For “Deadpool 2,” that “anything” involves Deadpool putting together his very own X-Force, a motley crew of wannabe superheroes eager to get into a fight for no other reason than it sounds kind of fun. The standout is franchise newbie Zazie Beetz as the butt-kicking Domino, whose primary superhero skill is luck (“not very cinematic,” says Deadpool, just as Leitch unspools an on-screen representation of Domino’s gift that giddily upends that assessment). The film is rife with cameos of every stripe — not just famous faces showing up for unexpected gags (including one blink-and-you’ll-miss-him bit with one of Hollywood’s biggest stars), but also famous characters rolling out in ways that are earned (plus one tongue-in-cheek appearance in the X Mansion that’s just wild) — that add humor and forward movement to the film’s narrative.
The film is as violent as its predecessor — at some point, someone needs to count how many bones are broken during the film’s running time; my guess is triple digits — but now there’s a refinement to the bloodshed. The film’s action sequences run from large-scale, city-smashing adventures to hand-to-hand combat inside an apartment. Former stuntman Leitch knows his way around a challenging sequence, and it shows, even in a final stand-off that requires a ton of moving pieces (and people) and a maximum of time (it’s one of the few bloated bits in a fast-moving feature).

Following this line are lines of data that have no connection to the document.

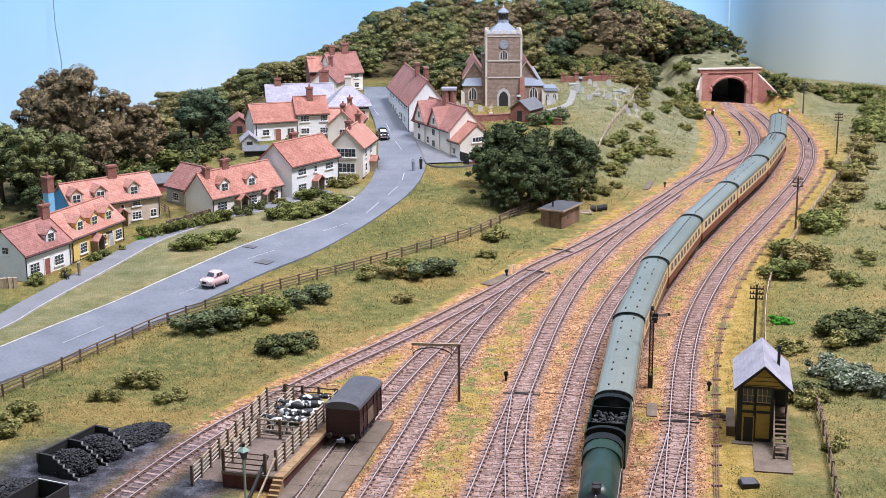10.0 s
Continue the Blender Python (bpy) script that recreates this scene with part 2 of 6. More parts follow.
def curve_points(pts, step=0.6):
    """A smooth line through pts, evenly spaced."""
    p = np.array([(2 * pts[0][0] - pts[1][0], 2 * pts[0][1] - pts[1][1])] + list(pts) + [(2 * pts[-1][0] - pts[-2][0], 2 * pts[-1][1] - pts[-2][1])])
    out = []
    for i in range(1, len(p) - 2):
        t = np.linspace(0, 1, 40, endpoint=False)[:, None]
        a, b, c, d = p[i - 1], p[i], p[i + 1], p[i + 2]
        out.append(0.5 * (2 * b + (c - a) * t + (2 * a - 5 * b + 4 * c - d) * t ** 2 + (3 * b - a - 3 * c + d) * t ** 3))
    q = np.vstack(out + [p[-2:-1]])
    s = np.r_[0, np.cumsum(np.linalg.norm(np.diff(q, axis=0), axis=1))]
    u = np.linspace(0, s[-1], max(2, int(s[-1] / step)))
    return np.stack([np.interp(u, s, q[:, 0]), np.interp(u, s, q[:, 1])], 1)


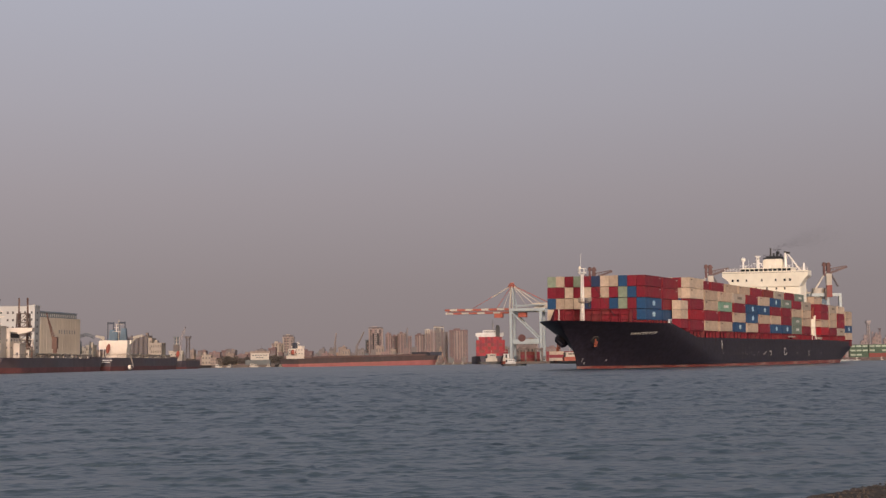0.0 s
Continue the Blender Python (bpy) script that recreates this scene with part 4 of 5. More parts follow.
def tug(m, length, label, hull, name="tug_boat", wheel=FARWHITE, stripe=ORANGE, tall=1.0, house=(0.30, 0.68), free=None):
    """A harbour tug or launch: dark hull, fendered bow, white wheelhouse, stack and mast; origin at its stern on the water."""
    ob = thing(name, m, label, "boat")
    b = length * 0.3
    free = free or length * 0.075 + 0.4
    part("hull", hull_mesh(length, b, -0.5, free, 0.4, 1.5, 2.5), hull, ob, smooth=True)
    part("deck", deck_mesh(length, b, free - 0.2), HATCH, ob)
    z = free - 0.2
    bm = bmesh.new()
    bx(bm, length * house[0], length * house[1], -b * 0.33, b * 0.33, z, z + tall * length * 0.12)
    hs = part("deckhouse", bm, stripe, ob)
    bm = bmesh.new()
    bx(bm, length * (house[0] + 0.06), length * (house[1] - 0.04), -b * 0.28, b * 0.28, z + tall * length * 0.12, z + tall * length * 0.25)
    bx(bm, length * (house[0] + 0.04), length * (house[1] - 0.02), -b * 0.32, b * 0.32, z + tall * length * 0.25, z + tall * length * 0.265)
    wh = part("wheelhouse", bm, wheel, ob)
    for s in (1, -1):
        for k in range(3):
            bm = bmesh.new()
            x = length * (house[1] - 0.24 + 0.065 * k)
            bx(bm, x, x + length * 0.05, s * b * 0.28 - 0.04, s * b * 0.28 + 0.04, z + tall * length * 0.185, z + tall * length * 0.235)
            part("window", bm, DIMGLASS, wh)
    bm = bmesh.new()
    tube(bm, (length * (house[0] + 0.03), 0, z), (length * (house[0] + 0.03), 0, z + tall * length * 0.24), length * 0.03, length * 0.025, 8)
    part("stack", bm, DARK, ob)
    bm = bmesh.new()
    tube(bm, (length * 0.5, 0, z + tall * length * 0.26), (length * 0.5, 0, z + tall * length * 0.42), 0.12, 0.07, 6)
    bx(bm, length * 0.49, length * 0.51, -b * 0.2, b * 0.2, z + tall * length * 0.35, z + tall * length * 0.36)
    part("mast", bm, FARWHITE, ob)
    for k in range(5):
        bm = bmesh.new()
        x = length * (0.2 + 0.13 * k)
        for s in (1, -1):
            tube(bm, (x, s * b * 0.49, free * 0.7), (x, s * b * 0.53, free * 0.7), 0.45, 0.45, 8)
        part("fender", bm, DARK, ob)
    return ob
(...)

Need more proof that “Deadpool 2” pushes way past its genre into actual subversion? Look no further than its bonkers mid-credits scene, one littered with references and cameos and callbacks that also, gasp, genuinely impacts (and maybe even forever changes) the entire movie that played before it. It’s not just a dumping ground for tossed-off gags and vague references as to what’s coming next, it’s a world-changing dash that could easily have fit inside the film itself. Now that’s different.
“Deadpool 2″ hits theaters on Friday, May 18.